DO THIS »
Everything in the data should be repeated exactly, save for the images.

-*-

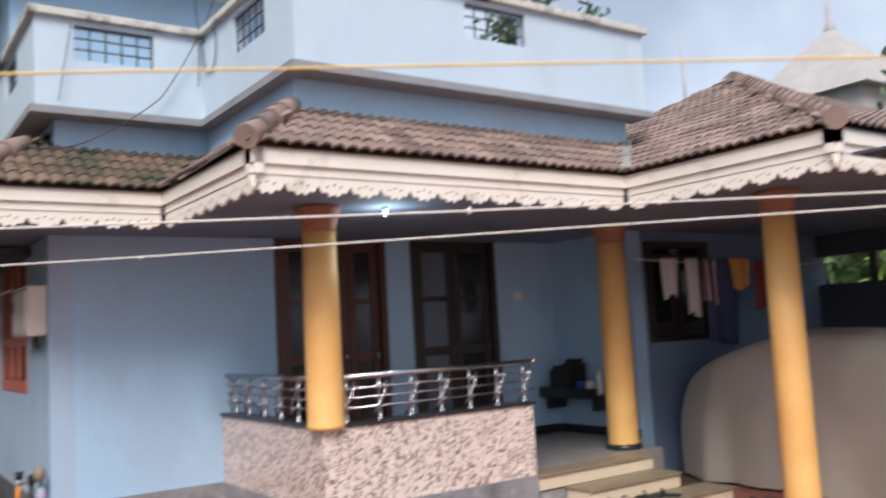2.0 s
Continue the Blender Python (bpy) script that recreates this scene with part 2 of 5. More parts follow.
MOSSWALL = material("mossy_brown_plaster", (0.055, 0.04, 0.028), (0.12, 0.088, 0.056), 0.95, 3, 26, 0.7, spots=[(0.03, 0.026, 0.02), (0.15, 0.15, 0.08)], spot_scale=2.4, spot_edge=(0.52, 0.66), stretch=(1, 1, 0.4))
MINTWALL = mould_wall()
WHITEDIRT = material("mould_streaked_whitewash", (0.55, 0.56, 0.54), (0.68, 0.69, 0.68), 0.95, 2.2, 26, 0.4, spots=[(0.05, 0.05, 0.045), (0.10, 0.09, 0.075)], spot_scale=1.6, spot_edge=(0.52, 0.60), stretch=(1, 1, 0.3))
FLAKED = material("flaking_white_plaster", (0.60, 0.70, 0.66), (0.74, 0.82, 0.79), 0.9, 3, 30, 0.3, spots=[(0.30, 0.36, 0.31), (0.07, 0.07, 0.055)], spot_scale=3.2, spot_edge=(0.52, 0.58))
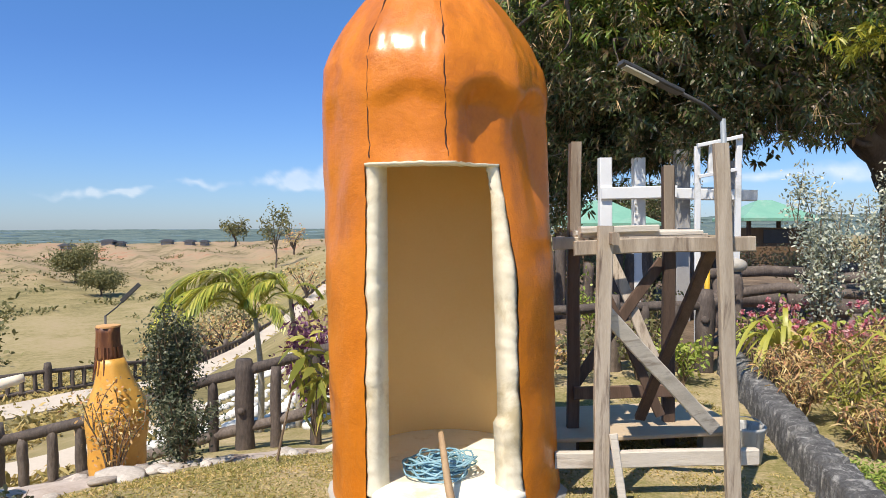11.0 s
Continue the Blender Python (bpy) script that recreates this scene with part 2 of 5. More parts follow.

-*-

FINISHED ANSWER »
2.0 s
Continue the Blender Python (bpy) script that recreates this scene with part 2 of 5. More parts follow.
MOSSWALL = material("mossy_brown_plaster", (0.055, 0.04, 0.028), (0.12, 0.088, 0.056), 0.95, 3, 26, 0.7, spots=[(0.03, 0.026, 0.02), (0.15, 0.15, 0.08)], spot_scale=2.4, spot_edge=(0.52, 0.66), stretch=(1, 1, 0.4))
MINTWALL = mould_wall()
WHITEDIRT = material("mould_streaked_whitewash", (0.55, 0.56, 0.54), (0.68, 0.69, 0.68), 0.95, 2.2, 26, 0.4, spots=[(0.05, 0.05, 0.045), (0.10, 0.09, 0.075)], spot_scale=1.6, spot_edge=(0.52, 0.60), stretch=(1, 1, 0.3))
FLAKED = material("flaking_white_plaster", (0.60, 0.70, 0.66), (0.74, 0.82, 0.79), 0.9, 3, 30, 0.3, spots=[(0.30, 0.36, 0.31), (0.07, 0.07, 0.055)], spot_scale=3.2, spot_edge=(0.52, 0.58))
11.0 s
Continue the Blender Python (bpy) script that recreates this scene with part 2 of 5. More parts follow.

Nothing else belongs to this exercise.